I have no EGR function. My aluminum heads dont even have a heat riser for the EGR valve. My intake doesnt even get warm enough for the temp sensor at the base of the EGR valve to call for EGR function, hence I never get a check engine light for EGR anymore.
Originally posted by cpgilles Ideal is 14.7:1. When I tried to accelerate during the stumbling period I was reading an average of 20:1. Some peaks as high as 22:1. According to my manual 20:1 is a free air reading. The average lean condition lasted for approximately 20 seconds.
That measurement is definitely too lean (according to what the wideband says). While accelerating, the AFR's should be getting closer to 12.5:1 - 13.5:1, slightly richer on the scale under heavy loads.
Quote:
Injector pulse was increasing, and mass air flow increasing.
Is the injector pulse-width roughly the same value when the car is stumbling vs. acting normally? Taking note of the Inj PW when the engine is stumbling vs. running normally, at the same engine speed, and engine load (MAF value), the pulse-widths should be relatively close to each other. If they are not, and the percentage difference in PW is roughly the same percentage difference in Air/Fuel ratios between the two running conditions (14.7:1 vs. 22:1), then you may be able to deduce that a variance in pulse-width is causing the engine to run lean, rather than a misfire causing the wide-band to read lean.
Quote:
The manual on my wide band meter says ignition misfires will cause lean conditions. Un-burnt oxygen flows into the exhaust manifold and the meter reads a lean condition.

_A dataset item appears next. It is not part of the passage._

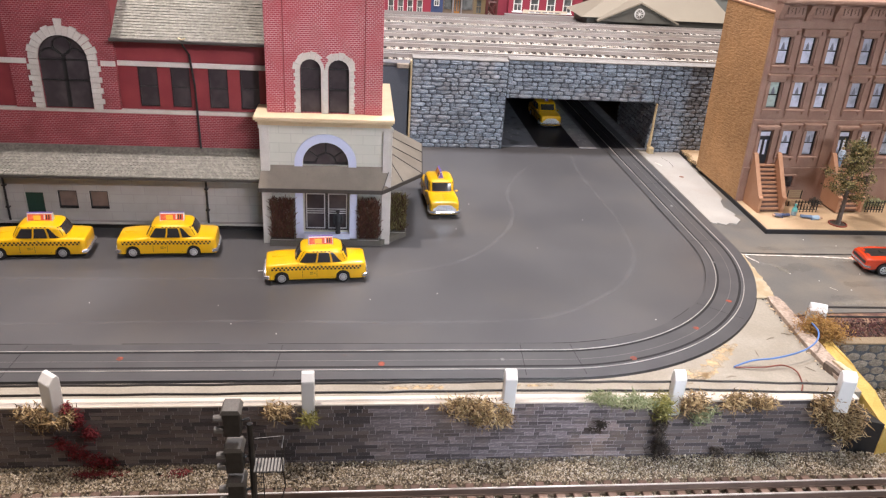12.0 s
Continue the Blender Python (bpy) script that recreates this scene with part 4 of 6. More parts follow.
class Cabin:
    """A rounded glasshouse. rows: (height, rear x, front x, half-width) from the belt to the roof; n: squareness of the plan."""

    def __init__(self, rows, n=5.0):
        self.rows, self.n = rows, n

    def at(self, v):
        k = min(int(v * (len(self.rows) - 1)), len(self.rows) - 2)
        f = v * (len(self.rows) - 1) - k
        return [a + (b - a) * f for a, b in zip(self.rows[k], self.rows[k + 1])]

    def shell(self):
        bm, rings, steps = bmesh.new(), [], 4 * (len(self.rows) - 1)
        for i in range(steps + 1):
            z, x0, x1, h = self.at(i / steps)
            cx, a = (x0 + x1) / 2, (x1 - x0) / 2
            ring = []
            for k in range(48):
                c, q = math.cos(2 * math.pi * k / 48), math.sin(2 * math.pi * k / 48)
                ring.append(bm.verts.new((cx + a * math.copysign(abs(c) ** (2 / self.n), c), h * math.copysign(abs(q) ** (2 / self.n), q), z)))
            rings.append(ring)
        for a, b in zip(rings, rings[1:]):
            for k in range(48):
                bm.faces.new((a[k], a[(k + 1) % 48], b[(k + 1) % 48], b[k]))
        bm.faces.new(rings[-1])
        return bm

    def side(self, s, fa, fb, v0, v1, lift=0.0003, steps=5):
        """A pane on one flank between the lines fa and fb (each the share of the length at its foot and its head)."""
        bm, rows = bmesh.new(), []
        for i in range(steps + 1):
            u = i / steps
            z, x0, x1, h = self.at(v0 + (v1 - v0) * u)
            cx, a, row = (x0 + x1) / 2, (x1 - x0) / 2, []
            for j in range(5):
                f = fa[0] + (fa[1] - fa[0]) * u ** fa[2] if len(fa) > 2 else fa[0] + (fa[1] - fa[0]) * u
                g = fb[0] + (fb[1] - fb[0]) * u
                x = x0 + (x1 - x0) * (f + (g - f) * j / 4)
                y = h * max(0.0, 1 - abs((x - cx) / a) ** self.n) ** (1 / self.n) + lift
                row.append(bm.verts.new((x, s * y, z + lift * 0.4)))
            rows.append(row)
        for a, b in zip(rows, rows[1:]):
            for j in range(4):
                q = (a[j], a[j + 1], b[j + 1], b[j])
                bm.faces.new(q if s < 0 else q[::-1])
        return bm

    def end(self, s, f, v0, v1, lift=0.0003, steps=5):
        """The windscreen (s = 1) or rear window (s = -1) across the share f of the width."""
        bm, rows = bmesh.new(), []
        for i in range(steps + 1):
            z, x0, x1, h = self.at(v0 + (v1 - v0) * i / steps)
            cx, a, row = (x0 + x1) / 2, (x1 - x0) / 2, []
            for j in range(9):
                y = (j / 4 - 1) * f * h
                row.append(bm.verts.new((cx + s * (a * (1 - abs(y / h) ** self.n) ** (1 / self.n) + lift), y, z + lift * 0.5)))
            rows.append(row)
        for a, b in zip(rows, rows[1:]):
            for j in range(8):
                q = (a[j], a[j + 1], b[j + 1], b[j])
                bm.faces.new(q if s > 0 else q[::-1])
        return bm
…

Just a thought, but is the alternator putting out the correct voltage immediately after the engine starts? A significant drop in system voltage can cause variances in injector pulse width, as well as differences in ignition spark energy. With the alternator in my Nissan I have to rev the engine past 2200 rpm immediately after startup or the alternator will not turn on. When it doesn't turn on, the ecu & electronics are only running off 12V or less, and the engine stumbles terribly...the same exact feeling as your camaro.